I wanted to add a couple comment:

Proust's prose is really lyrical and enchanting, but damn are those sentences long. I don't think a common reader would like it, and I think in a "workshop setting" with idiots (whom generally fill those things) it'd get completely annihilated, especially by the people convinced of their own brilliance. Visit any online poetry forum to meet those self-satisfied sort of jerks. But I agree with some criticisms I've read of Proust - the narrative itself is simple, and it's really his beautiful explanatory or descriptive passages that enchant. Although his characters, too, Odette, Swann, are so deep and complex and ugly and flawed and beautiful - really exemplary. 

Catch-22 was marvelously dark and subversive - another example of "rule breaking" that shows real literary talent can't be taught (can't teach funny), but can easily be taught away. Be careful who your teachers are -- if nothing else, that racist patriarchal canon is a good teacher for people who want to write in the Emersonian / Eliot sense, or Stevens, of supreme fiction, literature that creates or transforms. If you want to tell us how oppressed you are by X, then by all means, read 99 % of contemporary vertical writing (the other 1% is old nostalgic white dudes, then a barely traceable amount is real poeisis). Catch-22 was hilarious, scary -- it captured the happy-grief of good writing, the complicated and compacted mood of reality. 

Speaking of reality, I find, that as Picasso says, art is the lie that shows us truth, and like many have said, poetry rescues language from politicians. Namely, reality can NOT be truthfully or adequately recreated by a direct, literal statement; it takes the figurations, complexities and compaction of art, fiction, poetry, to relay what is more like reality than literal language can approach. 
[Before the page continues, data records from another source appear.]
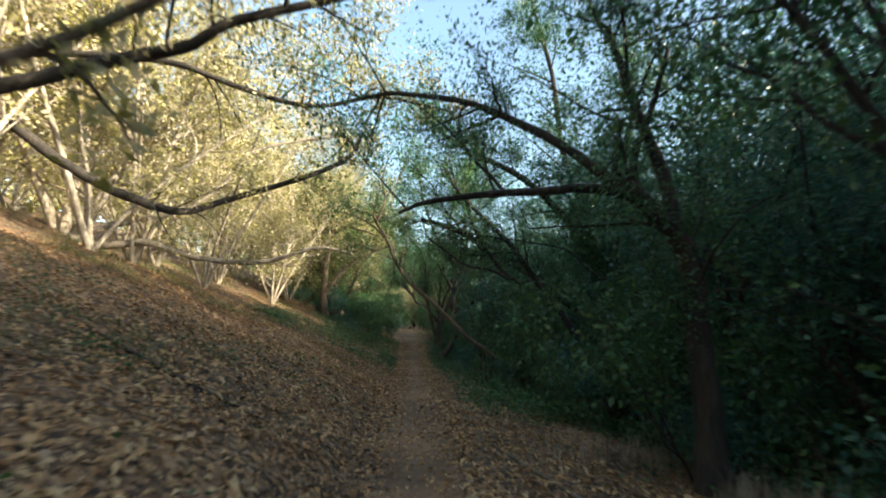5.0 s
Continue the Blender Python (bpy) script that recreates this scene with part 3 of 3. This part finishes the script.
tree("thin_tree", [
    [(2.70, 1.06, -0.05, 0.049), (2.63, 1.16, 0.97, 0.042), (2.58, 1.28, 2.24, 0.036)],
    [(2.58, 1.28, 2.23, 0.045), (2.83, 1.09, 2.56, 0.036), (3.21, 0.81, 3.14, 0.026), (3.37, 0.73, 3.90, 0.018)],
    [(2.74, 1.04, 2.49, 0.026), (2.95, 0.72, 2.86, 0.020), (3.38, 0.21, 3.41, 0.015), (3.72, -0.21, 3.67, 0.010)],
    [(2.58, 1.28, 2.24, 0.031), (2.54, 1.34, 2.97, 0.022), (2.37, 1.51, 3.76, 0.014)],
    [(2.57, 1.28, 2.25, 0.031), (2.21, 1.57, 2.33, 0.022), (1.89, 1.81, 2.20, 0.014)],
    [(2.94, 1.00, 2.60, 0.026), (3.40, 0.90, 3.30, 0.022), (4.00, 0.70, 3.70, 0.017), (4.70, 0.60, 3.90, 0.012)],
    [(2.90, 1.20, 2.90, 0.026), (3.30, 1.90, 3.50, 0.021), (4.00, 2.60, 3.90, 0.016), (4.80, 3.10, 4.10, 0.011)],
    [(2.90, 1.20, 3.00, 0.023), (2.60, 0.60, 3.60, 0.018), (2.50, -0.20, 3.90, 0.013), (2.70, -1.00, 4.00, 0.009)],
], 217, BARK_DARK, LEAF_FRESH, "thin upright stem with forking branches and a low leafy crown", start=0.42, per_metre=4.0, reach=1.2, subs=7, leaves=42, size=0.085, width=0.36, spread=0.2)
tree("tree", [
    [(10.68, 0.34, 2.87, 0.232), (10.7, 0.67, 4.62, 0.201), (10.46, 1.49, 6.5, 0.169), (10.16, 2.29, 7.66, 0.138), (10.16, 2.56, 9.06, 0.107)],
    [(10.5, 1.38, 6.33, 0.143), (10.72, 1.3, 7.96, 0.112), (10.89, 1.26, 9.4, 0.08)],
    [(10.7, 1.22, 7.43, 0.071), (11.27, 0.28, 8.09, 0.054), (11.8, -0.55, 8.91, 0.036)],
], 218, BARK_DARK, LEAF_BLUE, "dark forked tree down in the gully", start=0.6, per_metre=1.0, reach=0.8, leaves=10)
tree("stem_clump", [
    [(6.87, 16.6, 0.98, 0.123), (4.65, 16.6, 3.1, 0.102), (2.89, 16.6, 4.82, 0.081), (1.2, 16.6, 5.69, 0.061), (0.12, 16.6, 6.83, 0.04)],
    [(6.16, 17, 0.93, 0.105), (4.19, 17, 1.65, 0.088), (2.44, 17, 2.98, 0.072), (0.95, 17, 3.69, 0.056), (0.33, 17, 3.85, 0.041)],
    [(7.19, 17.4, 1.19, 0.118), (5.55, 17.4, 3.02, 0.1), (4.33, 17.4, 5.33, 0.081), (3.97, 17.4, 8.19, 0.063), (3.4, 17.4, 10.63, 0.044)],
    [(6.9, 17.8, 1.16, 0.121), (6.35, 17.8, 3.34, 0.096), (6.35, 17.8, 6.28, 0.071), (6.6, 17.8, 9.11, 0.046)],
], 219, BARK_DARK, LEAF_OAK, "clump of dark stems leaning towards the trail", start=0.34, per_metre=4.5, reach=1.5, leaves=75, subs=7, size=0.068, spread=0.2)

# ---- woodland trees, repeated ----
def keep_clear(x, y, gap):
    """True where nothing solid may stand: the trail and the way walked down to it."""
    if abs(x) < gap and y > -9:
        return True
    return y < 1 and -5.5 < x < 1.5 and y > -8


LATE = []       # bushes that close the far end of the trail
protos = []
for i, (h, stems, lean, rad, bk, lf, size) in enumerate([
        (10.0, 3, (-0.22, 0), 0.12, BARK_DARK, LEAF_OAK, 0.14),
        (11.5, 2, (-0.08, -0.1), 0.15, BARK_DARK, LEAF_BLUE, 0.155),
        (8.5, 3, (0.0, 0.1), 0.10, BARK_OAK, LEAF_OAK, 0.13),
        (12.5, 2, (0.05, 0), 0.16, BARK_OAK, LEAF_BLUE, 0.16)]):
    t = tree("woodland_tree", sprout(40 + i, h, stems, lean, 0.25, rad, 3), 60 + i, bk, lf,
             "dark many-stemmed woodland tree with dense small green leaves", rooted=False, group="woodland trees", sides=7,
             per_metre=2.0, reach=2.0, subs=5, leaves=16 if stems < 3 else 12, size=size * 1.06, width=0.5, spread=0.32, start=0.14, coarse=True)
    protos.append(t)
rng = random.Random(5)


def stand(proto, x, y, scale, turn, sink=0.1):
    m = Matrix.Translation((x, y, gz(x, y) - sink)) @ Matrix.Rotation(turn, 4, "Z") @ Matrix.Scale(scale, 4)
    return copy_thing(proto, m)


def under_light(kind, x, y, scale):
    """Trees on the gully side stay low enough for the low sun to reach the upper bank."""
    h = (10.0, 11.5, 8.5, 12.5)[kind] * 1.12
    return min(scale, (7.2 + (x - 6) * 0.36 - gz(x, y)) / h) if x > 2 else scale


spots = []
tries = 0
while len(spots) < 36 and tries < 6000:
    tries += 1
    x, y = rng.uniform(5.2, 13), rng.uniform(-18, 50)
    if any((x - a) ** 2 + (y - b) ** 2 < 5.5 for a, b in spots) or (y > 16.5 and x < 8.5) or (-8 < y < 6 and x < 9):
        continue
    spots.append((x, y))
for n, (x, y) in enumerate(spots):
    stand(protos[n % 4], x, y, under_light(n % 4, x, y, rng.uniform(0.85, 1.15)), rng.uniform(-0.5, 0.5) + (math.pi if n % 3 == 0 else 0))
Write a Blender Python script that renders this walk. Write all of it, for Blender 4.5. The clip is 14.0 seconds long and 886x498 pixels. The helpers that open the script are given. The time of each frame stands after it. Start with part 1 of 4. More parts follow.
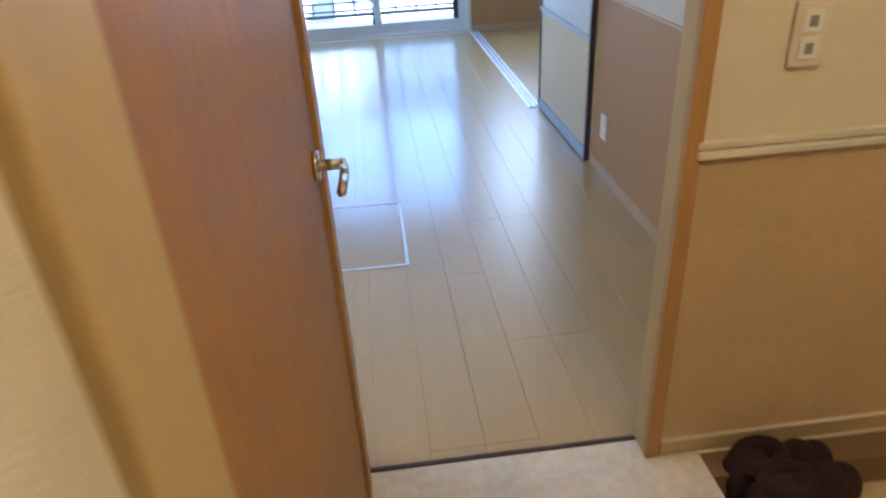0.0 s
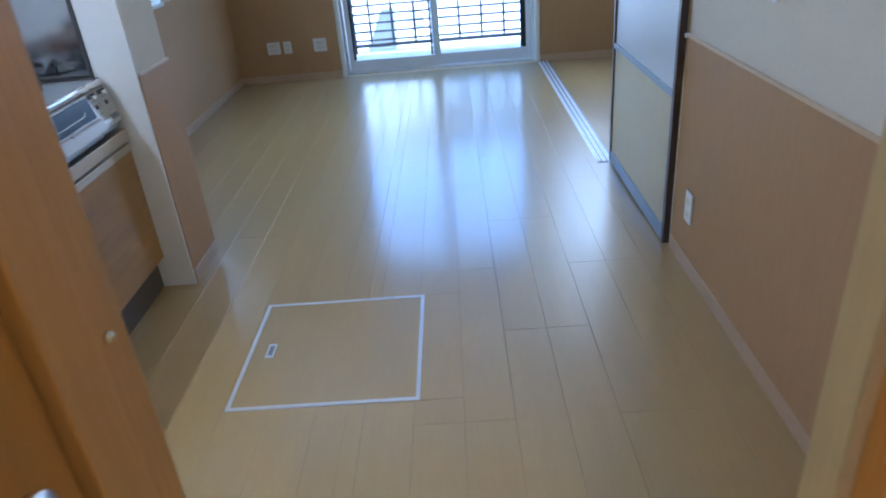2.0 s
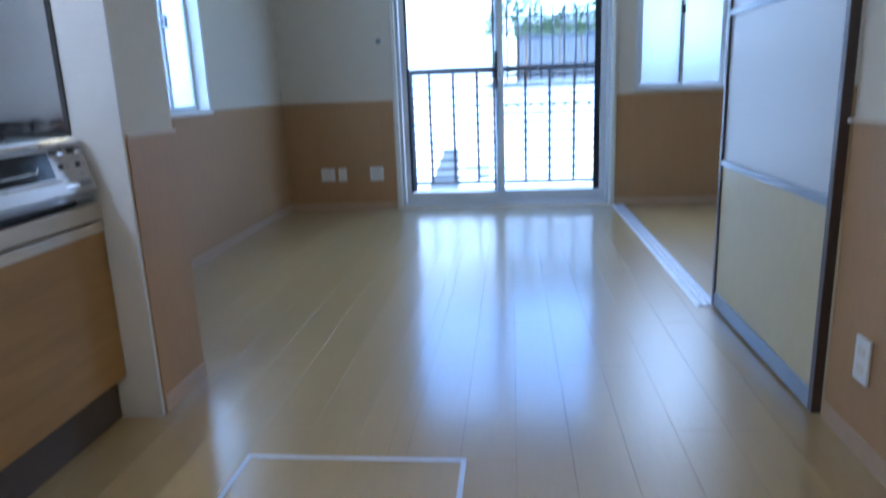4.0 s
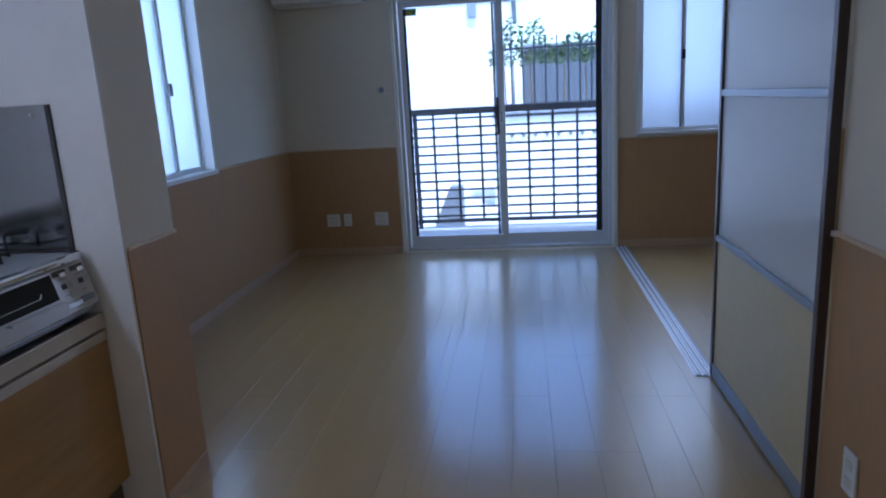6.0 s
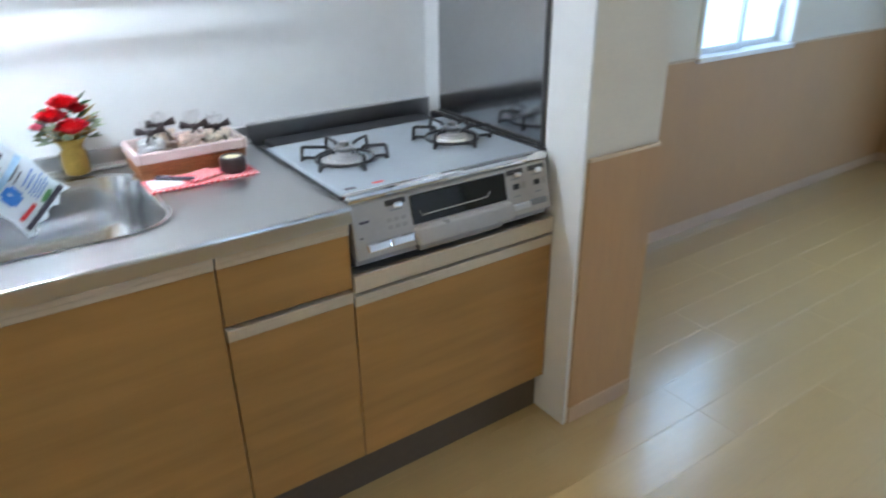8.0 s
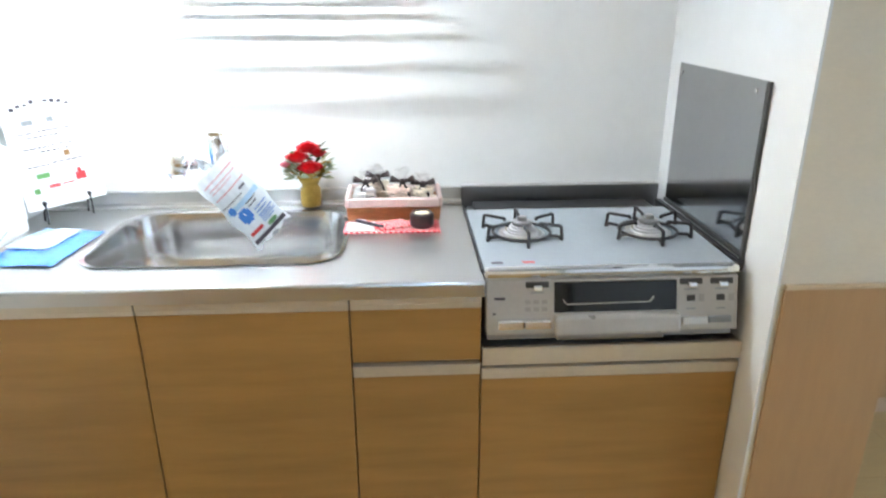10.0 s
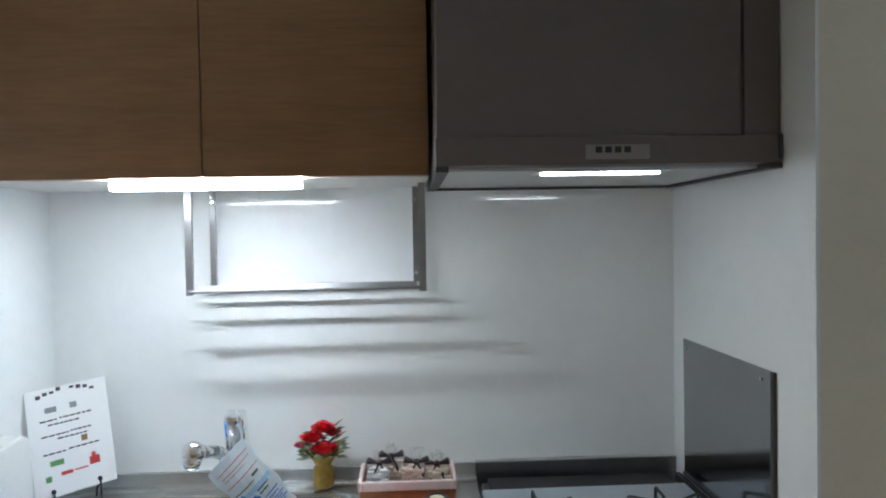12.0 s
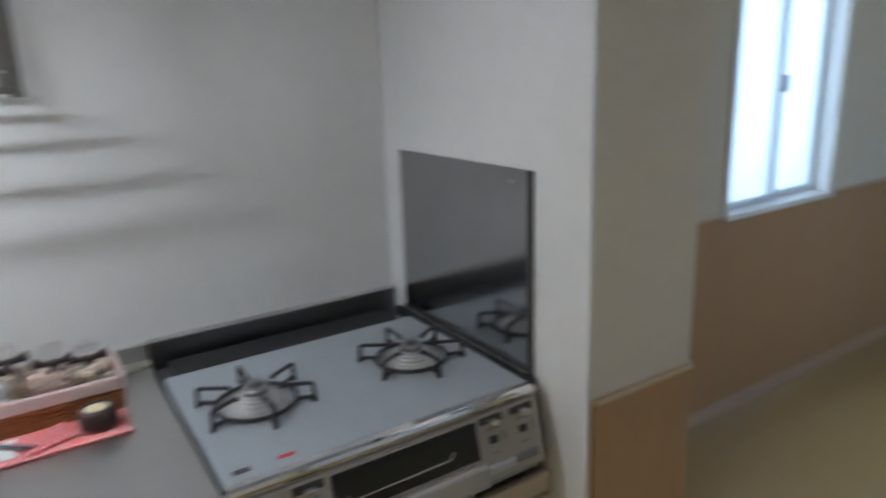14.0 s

Madoc, by Muldoon, is similar to Merrill's Sandover for me - I love Muldoon's lyrics, but wasn't blown away. It was fun (as he's said) but at times dipped into juvenile territory too often, and didn't flesh out the narrative quite to my liking. But it was classic Muldoon style -- I just would have liked to see some more narrative, or character fleshed out. Not to say Muldoon didn't do this, but could've more -- some of those 2 or 4 line sections left more to be desired. 

Reading Pride and Prejudice finally. Jane Austen's prose is highly intelligent and accessible and lyrical even with, what I feel is, prose written at a highly educated level. It still, probably due to the characters, feels down to earth or like Popular Fiction. It's not as flowery as Proust, and it doesn't leave the realm of concrete imagery as often as Proust does, layering metaphor and descriptions on as Proust does. So far, I actually think the reading experience is more pleasant with Austen, maybe because she's not as challenging, and to be honest, her characters are not as complex as Proust's. For all the charm of Elizabeth and the way she transforms Darcy by virtue of her virtues is not nearly as fascinating and true to life as Odette and Swann's frustrations of each other; maybe these characters, Elizabeth and Darcy, have become sort of stock or archetypal after Austen? Certainly Elizabeth could be that "manic pixie dream girl" to Darcy? 

One recommendation: John Hollander's Powers of 13 -- he ought to be read more, or spoken of more. His "Rhyme's Reason" is one of the greatest books - I mean, people talk of Merrill and Muldoon being virtuosos, to their detriment at times. I think Hollander was a virtuoso - it seems so natural to him, and his writing switches up style and varies itself so flawlessly and effortlessly. If you love poetry, John Hollander is great.